[SUPPLIED INFORMATION]:

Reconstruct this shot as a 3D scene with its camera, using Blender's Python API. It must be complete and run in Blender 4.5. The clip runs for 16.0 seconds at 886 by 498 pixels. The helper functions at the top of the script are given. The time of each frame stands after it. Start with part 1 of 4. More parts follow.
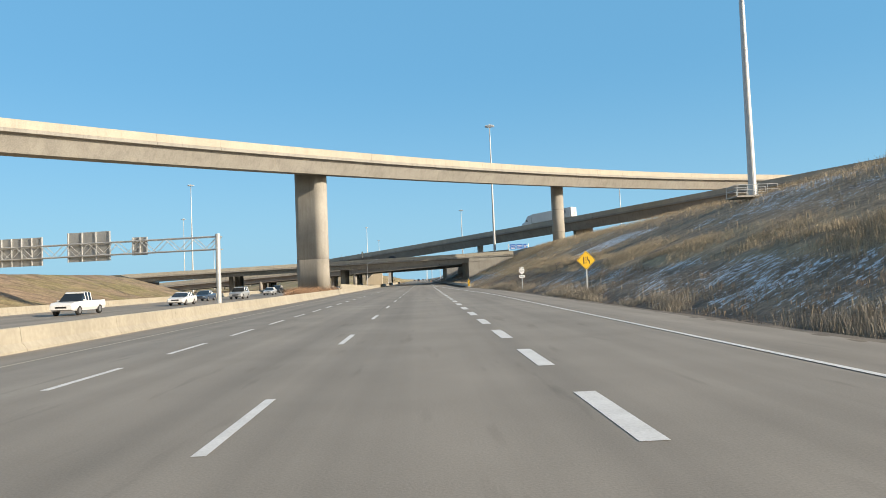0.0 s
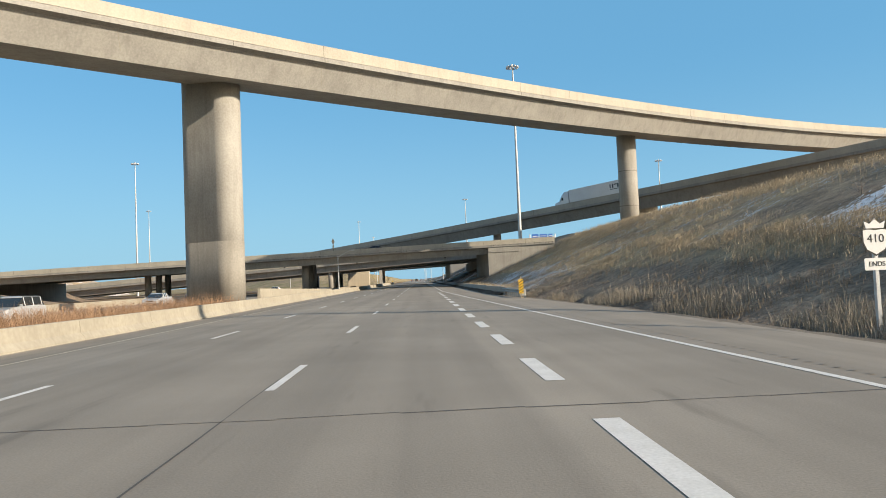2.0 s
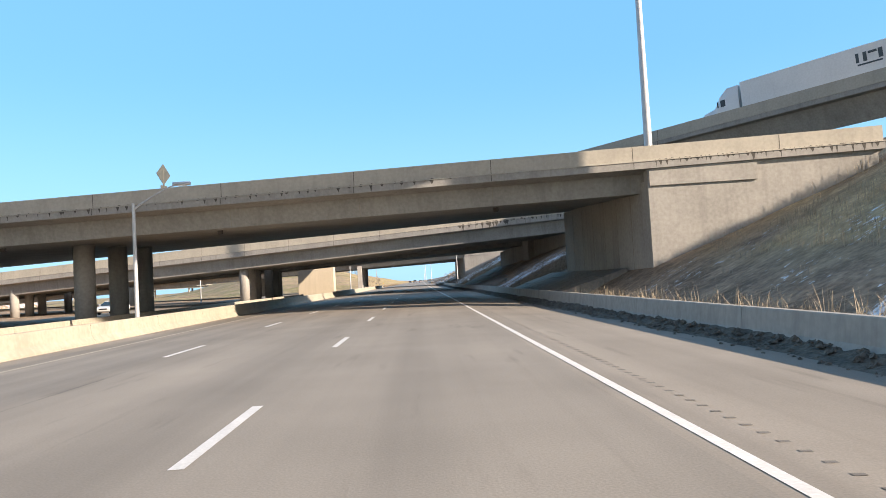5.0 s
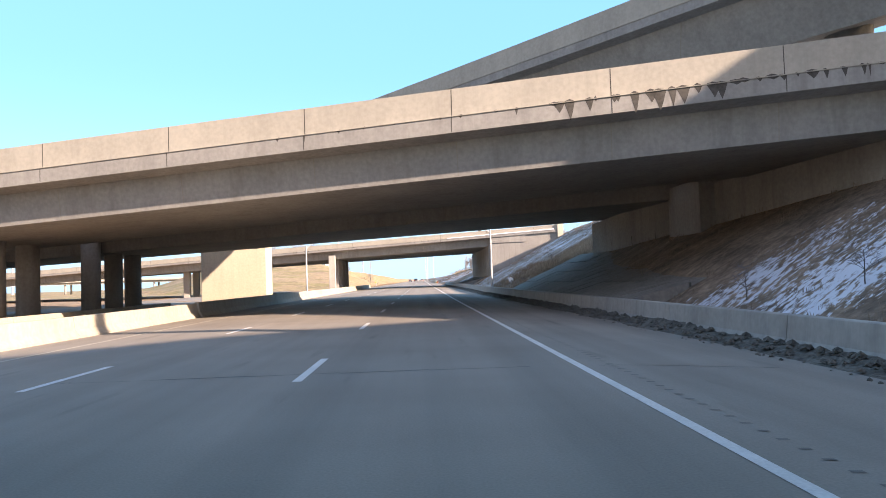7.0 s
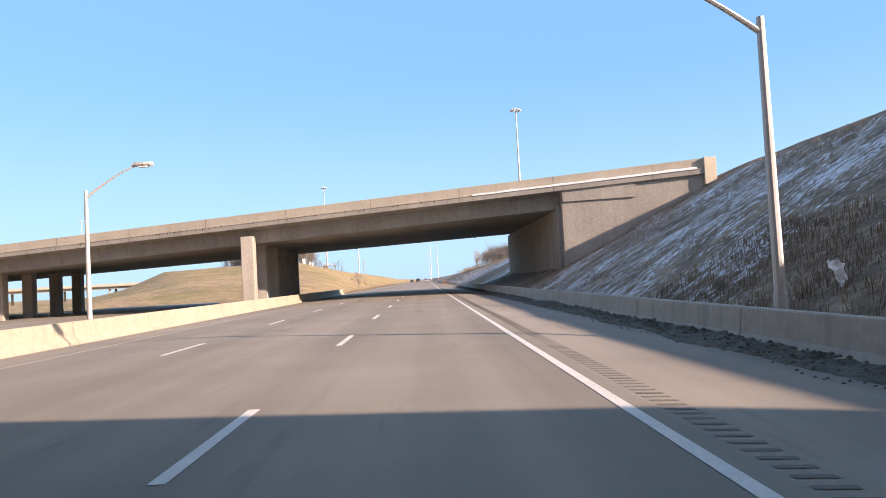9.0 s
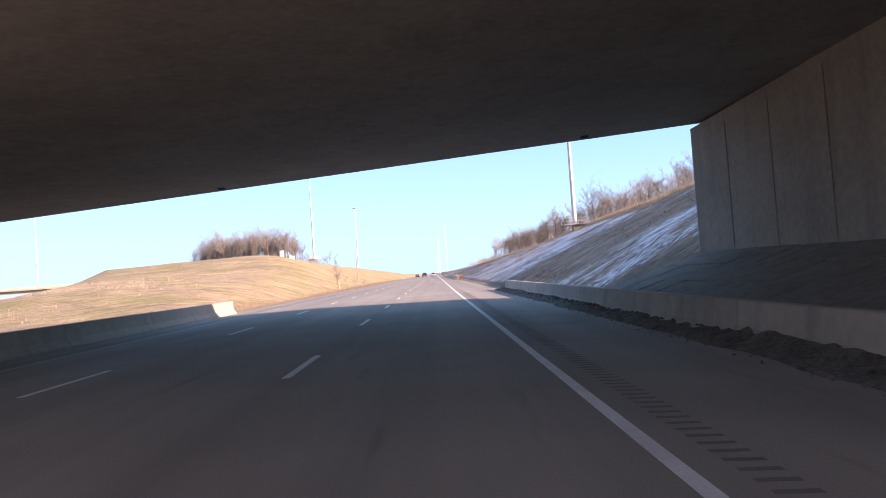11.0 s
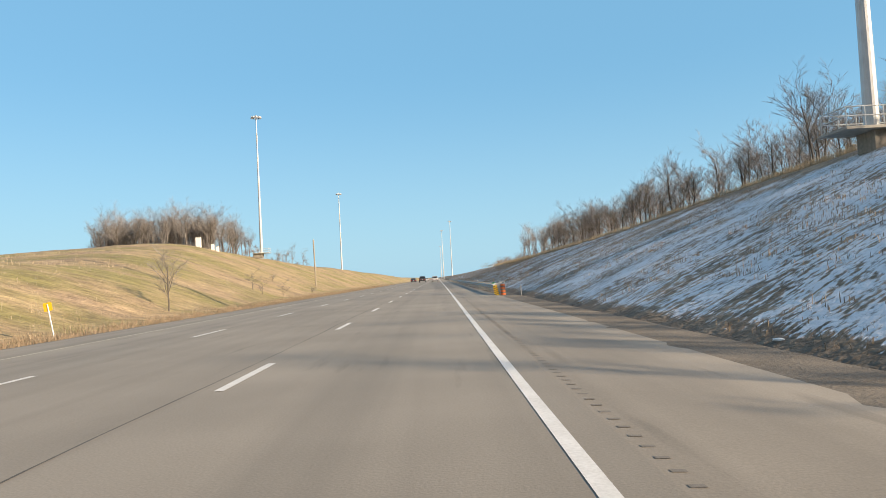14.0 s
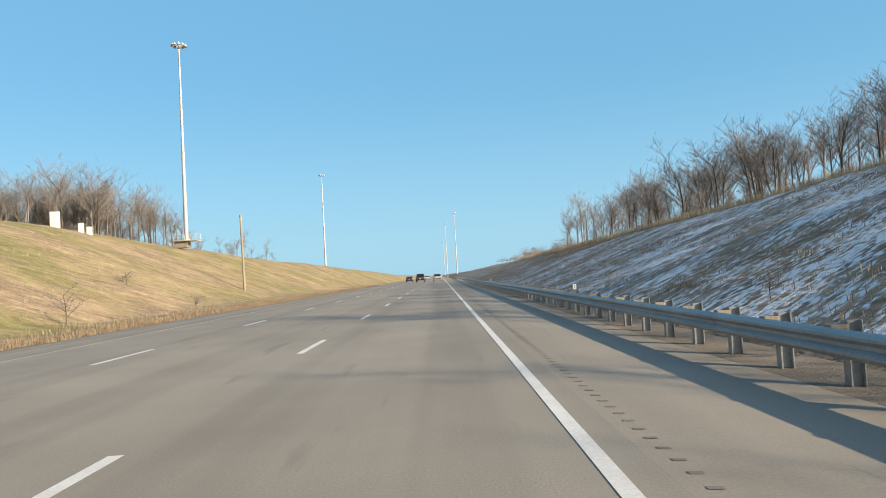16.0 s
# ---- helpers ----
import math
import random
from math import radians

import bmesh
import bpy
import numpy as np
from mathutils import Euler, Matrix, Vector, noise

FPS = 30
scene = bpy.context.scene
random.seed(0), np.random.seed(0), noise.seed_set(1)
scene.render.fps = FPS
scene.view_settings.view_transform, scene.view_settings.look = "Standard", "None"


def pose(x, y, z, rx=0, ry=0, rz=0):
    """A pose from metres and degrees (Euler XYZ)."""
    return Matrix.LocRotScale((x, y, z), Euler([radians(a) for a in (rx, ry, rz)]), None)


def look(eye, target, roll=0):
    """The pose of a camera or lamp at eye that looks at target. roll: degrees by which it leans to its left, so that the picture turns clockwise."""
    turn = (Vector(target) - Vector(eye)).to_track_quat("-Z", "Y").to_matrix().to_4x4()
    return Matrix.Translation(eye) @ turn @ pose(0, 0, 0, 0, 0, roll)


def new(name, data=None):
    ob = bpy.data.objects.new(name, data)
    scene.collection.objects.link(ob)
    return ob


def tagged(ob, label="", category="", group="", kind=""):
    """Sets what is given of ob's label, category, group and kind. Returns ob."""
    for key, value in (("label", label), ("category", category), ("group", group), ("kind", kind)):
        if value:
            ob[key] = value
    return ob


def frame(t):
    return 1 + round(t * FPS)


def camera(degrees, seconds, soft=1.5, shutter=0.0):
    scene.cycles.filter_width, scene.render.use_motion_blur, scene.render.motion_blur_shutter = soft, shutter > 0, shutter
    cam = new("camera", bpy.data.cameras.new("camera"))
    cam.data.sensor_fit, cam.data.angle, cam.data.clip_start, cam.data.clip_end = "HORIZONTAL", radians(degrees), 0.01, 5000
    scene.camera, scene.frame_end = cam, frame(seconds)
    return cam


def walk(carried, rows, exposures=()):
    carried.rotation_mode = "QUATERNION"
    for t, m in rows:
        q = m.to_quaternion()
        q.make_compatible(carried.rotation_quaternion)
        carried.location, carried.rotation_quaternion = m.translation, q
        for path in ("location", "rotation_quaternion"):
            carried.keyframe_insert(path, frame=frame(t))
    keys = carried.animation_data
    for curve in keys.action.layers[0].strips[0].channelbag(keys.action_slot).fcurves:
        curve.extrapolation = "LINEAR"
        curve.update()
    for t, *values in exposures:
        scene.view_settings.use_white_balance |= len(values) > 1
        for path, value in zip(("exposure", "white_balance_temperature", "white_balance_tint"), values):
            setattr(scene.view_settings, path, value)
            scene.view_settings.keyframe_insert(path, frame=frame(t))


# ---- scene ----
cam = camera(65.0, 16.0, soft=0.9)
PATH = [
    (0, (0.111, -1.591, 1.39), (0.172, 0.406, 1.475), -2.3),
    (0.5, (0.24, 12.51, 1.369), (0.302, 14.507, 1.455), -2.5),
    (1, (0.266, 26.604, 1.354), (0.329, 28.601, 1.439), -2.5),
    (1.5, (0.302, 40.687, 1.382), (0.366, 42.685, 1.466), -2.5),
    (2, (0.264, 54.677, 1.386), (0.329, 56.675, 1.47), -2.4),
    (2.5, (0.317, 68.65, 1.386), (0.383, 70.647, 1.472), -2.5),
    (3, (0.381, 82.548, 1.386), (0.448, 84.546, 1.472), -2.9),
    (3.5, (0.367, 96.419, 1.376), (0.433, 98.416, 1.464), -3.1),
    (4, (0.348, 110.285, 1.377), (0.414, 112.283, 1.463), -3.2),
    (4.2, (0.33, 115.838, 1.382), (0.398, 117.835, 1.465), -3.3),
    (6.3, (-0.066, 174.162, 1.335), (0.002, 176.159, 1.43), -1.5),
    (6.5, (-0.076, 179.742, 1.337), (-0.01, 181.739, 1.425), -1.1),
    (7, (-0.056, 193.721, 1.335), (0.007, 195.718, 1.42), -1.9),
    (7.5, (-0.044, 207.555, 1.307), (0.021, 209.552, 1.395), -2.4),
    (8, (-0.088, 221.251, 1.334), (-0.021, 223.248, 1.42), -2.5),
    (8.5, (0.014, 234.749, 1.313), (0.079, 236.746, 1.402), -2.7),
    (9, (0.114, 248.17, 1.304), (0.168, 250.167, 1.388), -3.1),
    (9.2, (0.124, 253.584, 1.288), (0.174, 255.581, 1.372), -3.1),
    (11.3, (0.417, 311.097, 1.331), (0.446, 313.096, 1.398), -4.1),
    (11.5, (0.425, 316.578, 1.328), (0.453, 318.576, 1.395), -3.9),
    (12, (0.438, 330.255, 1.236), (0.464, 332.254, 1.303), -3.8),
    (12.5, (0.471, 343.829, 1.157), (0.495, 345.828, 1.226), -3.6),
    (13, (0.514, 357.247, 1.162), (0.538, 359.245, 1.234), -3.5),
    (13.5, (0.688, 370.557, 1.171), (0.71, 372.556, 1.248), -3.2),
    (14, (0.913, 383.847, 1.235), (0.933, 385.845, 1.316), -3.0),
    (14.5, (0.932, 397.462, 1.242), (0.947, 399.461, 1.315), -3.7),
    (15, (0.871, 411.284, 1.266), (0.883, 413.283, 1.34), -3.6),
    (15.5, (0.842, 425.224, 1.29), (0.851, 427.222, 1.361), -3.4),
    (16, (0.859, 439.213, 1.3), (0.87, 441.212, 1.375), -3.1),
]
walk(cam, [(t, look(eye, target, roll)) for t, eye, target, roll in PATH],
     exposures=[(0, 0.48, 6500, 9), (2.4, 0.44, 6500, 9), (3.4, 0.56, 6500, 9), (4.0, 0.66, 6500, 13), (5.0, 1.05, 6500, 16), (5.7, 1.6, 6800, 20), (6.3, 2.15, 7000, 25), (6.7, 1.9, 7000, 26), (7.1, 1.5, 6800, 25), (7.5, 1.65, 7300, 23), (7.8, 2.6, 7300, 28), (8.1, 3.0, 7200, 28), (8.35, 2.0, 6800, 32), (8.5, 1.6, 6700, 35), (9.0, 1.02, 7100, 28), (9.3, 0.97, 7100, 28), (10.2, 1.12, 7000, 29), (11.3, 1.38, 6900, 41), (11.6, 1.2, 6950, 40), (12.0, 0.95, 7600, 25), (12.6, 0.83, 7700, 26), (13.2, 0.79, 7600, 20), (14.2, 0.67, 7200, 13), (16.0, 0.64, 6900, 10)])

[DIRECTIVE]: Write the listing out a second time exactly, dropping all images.

[COMPLETE RESPONSE]:
Reconstruct this shot as a 3D scene with its camera, using Blender's Python API. It must be complete and run in Blender 4.5. The clip runs for 16.0 seconds at 886 by 498 pixels. The helper functions at the top of the script are given. The time of each frame stands after it. Start with part 1 of 4. More parts follow.
0.0 s
2.0 s
5.0 s
7.0 s
9.0 s
11.0 s
14.0 s
16.0 s
# ---- helpers ----
import math
import random
from math import radians

import bmesh
import bpy
import numpy as np
from mathutils import Euler, Matrix, Vector, noise

FPS = 30
scene = bpy.context.scene
random.seed(0), np.random.seed(0), noise.seed_set(1)
scene.render.fps = FPS
scene.view_settings.view_transform, scene.view_settings.look = "Standard", "None"


def pose(x, y, z, rx=0, ry=0, rz=0):
    """A pose from metres and degrees (Euler XYZ)."""
    return Matrix.LocRotScale((x, y, z), Euler([radians(a) for a in (rx, ry, rz)]), None)


def look(eye, target, roll=0):
    """The pose of a camera or lamp at eye that looks at target. roll: degrees by which it leans to its left, so that the picture turns clockwise."""
    turn = (Vector(target) - Vector(eye)).to_track_quat("-Z", "Y").to_matrix().to_4x4()
    return Matrix.Translation(eye) @ turn @ pose(0, 0, 0, 0, 0, roll)


def new(name, data=None):
    ob = bpy.data.objects.new(name, data)
    scene.collection.objects.link(ob)
    return ob


def tagged(ob, label="", category="", group="", kind=""):
    """Sets what is given of ob's label, category, group and kind. Returns ob."""
    for key, value in (("label", label), ("category", category), ("group", group), ("kind", kind)):
        if value:
            ob[key] = value
    return ob


def frame(t):
    return 1 + round(t * FPS)


def camera(degrees, seconds, soft=1.5, shutter=0.0):
    scene.cycles.filter_width, scene.render.use_motion_blur, scene.render.motion_blur_shutter = soft, shutter > 0, shutter
    cam = new("camera", bpy.data.cameras.new("camera"))
    cam.data.sensor_fit, cam.data.angle, cam.data.clip_start, cam.data.clip_end = "HORIZONTAL", radians(degrees), 0.01, 5000
    scene.camera, scene.frame_end = cam, frame(seconds)
    return cam


def walk(carried, rows, exposures=()):
    carried.rotation_mode = "QUATERNION"
    for t, m in rows:
        q = m.to_quaternion()
        q.make_compatible(carried.rotation_quaternion)
        carried.location, carried.rotation_quaternion = m.translation, q
        for path in ("location", "rotation_quaternion"):
            carried.keyframe_insert(path, frame=frame(t))
    keys = carried.animation_data
    for curve in keys.action.layers[0].strips[0].channelbag(keys.action_slot).fcurves:
        curve.extrapolation = "LINEAR"
        curve.update()
    for t, *values in exposures:
        scene.view_settings.use_white_balance |= len(values) > 1
        for path, value in zip(("exposure", "white_balance_temperature", "white_balance_tint"), values):
            setattr(scene.view_settings, path, value)
            scene.view_settings.keyframe_insert(path, frame=frame(t))


# ---- scene ----
cam = camera(65.0, 16.0, soft=0.9)
PATH = [
    (0, (0.111, -1.591, 1.39), (0.172, 0.406, 1.475), -2.3),
    (0.5, (0.24, 12.51, 1.369), (0.302, 14.507, 1.455), -2.5),
    (1, (0.266, 26.604, 1.354), (0.329, 28.601, 1.439), -2.5),
    (1.5, (0.302, 40.687, 1.382), (0.366, 42.685, 1.466), -2.5),
    (2, (0.264, 54.677, 1.386), (0.329, 56.675, 1.47), -2.4),
    (2.5, (0.317, 68.65, 1.386), (0.383, 70.647, 1.472), -2.5),
    (3, (0.381, 82.548, 1.386), (0.448, 84.546, 1.472), -2.9),
    (3.5, (0.367, 96.419, 1.376), (0.433, 98.416, 1.464), -3.1),
    (4, (0.348, 110.285, 1.377), (0.414, 112.283, 1.463), -3.2),
    (4.2, (0.33, 115.838, 1.382), (0.398, 117.835, 1.465), -3.3),
    (6.3, (-0.066, 174.162, 1.335), (0.002, 176.159, 1.43), -1.5),
    (6.5, (-0.076, 179.742, 1.337), (-0.01, 181.739, 1.425), -1.1),
    (7, (-0.056, 193.721, 1.335), (0.007, 195.718, 1.42), -1.9),
    (7.5, (-0.044, 207.555, 1.307), (0.021, 209.552, 1.395), -2.4),
    (8, (-0.088, 221.251, 1.334), (-0.021, 223.248, 1.42), -2.5),
    (8.5, (0.014, 234.749, 1.313), (0.079, 236.746, 1.402), -2.7),
    (9, (0.114, 248.17, 1.304), (0.168, 250.167, 1.388), -3.1),
    (9.2, (0.124, 253.584, 1.288), (0.174, 255.581, 1.372), -3.1),
    (11.3, (0.417, 311.097, 1.331), (0.446, 313.096, 1.398), -4.1),
    (11.5, (0.425, 316.578, 1.328), (0.453, 318.576, 1.395), -3.9),
    (12, (0.438, 330.255, 1.236), (0.464, 332.254, 1.303), -3.8),
    (12.5, (0.471, 343.829, 1.157), (0.495, 345.828, 1.226), -3.6),
    (13, (0.514, 357.247, 1.162), (0.538, 359.245, 1.234), -3.5),
    (13.5, (0.688, 370.557, 1.171), (0.71, 372.556, 1.248), -3.2),
    (14, (0.913, 383.847, 1.235), (0.933, 385.845, 1.316), -3.0),
    (14.5, (0.932, 397.462, 1.242), (0.947, 399.461, 1.315), -3.7),
    (15, (0.871, 411.284, 1.266), (0.883, 413.283, 1.34), -3.6),
    (15.5, (0.842, 425.224, 1.29), (0.851, 427.222, 1.361), -3.4),
    (16, (0.859, 439.213, 1.3), (0.87, 441.212, 1.375), -3.1),
]
walk(cam, [(t, look(eye, target, roll)) for t, eye, target, roll in PATH],
     exposures=[(0, 0.48, 6500, 9), (2.4, 0.44, 6500, 9), (3.4, 0.56, 6500, 9), (4.0, 0.66, 6500, 13), (5.0, 1.05, 6500, 16), (5.7, 1.6, 6800, 20), (6.3, 2.15, 7000, 25), (6.7, 1.9, 7000, 26), (7.1, 1.5, 6800, 25), (7.5, 1.65, 7300, 23), (7.8, 2.6, 7300, 28), (8.1, 3.0, 7200, 28), (8.35, 2.0, 6800, 32), (8.5, 1.6, 6700, 35), (9.0, 1.02, 7100, 28), (9.3, 0.97, 7100, 28), (10.2, 1.12, 7000, 29), (11.3, 1.38, 6900, 41), (11.6, 1.2, 6950, 40), (12.0, 0.95, 7600, 25), (12.6, 0.83, 7700, 26), (13.2, 0.79, 7600, 20), (14.2, 0.67, 7200, 13), (16.0, 0.64, 6900, 10)])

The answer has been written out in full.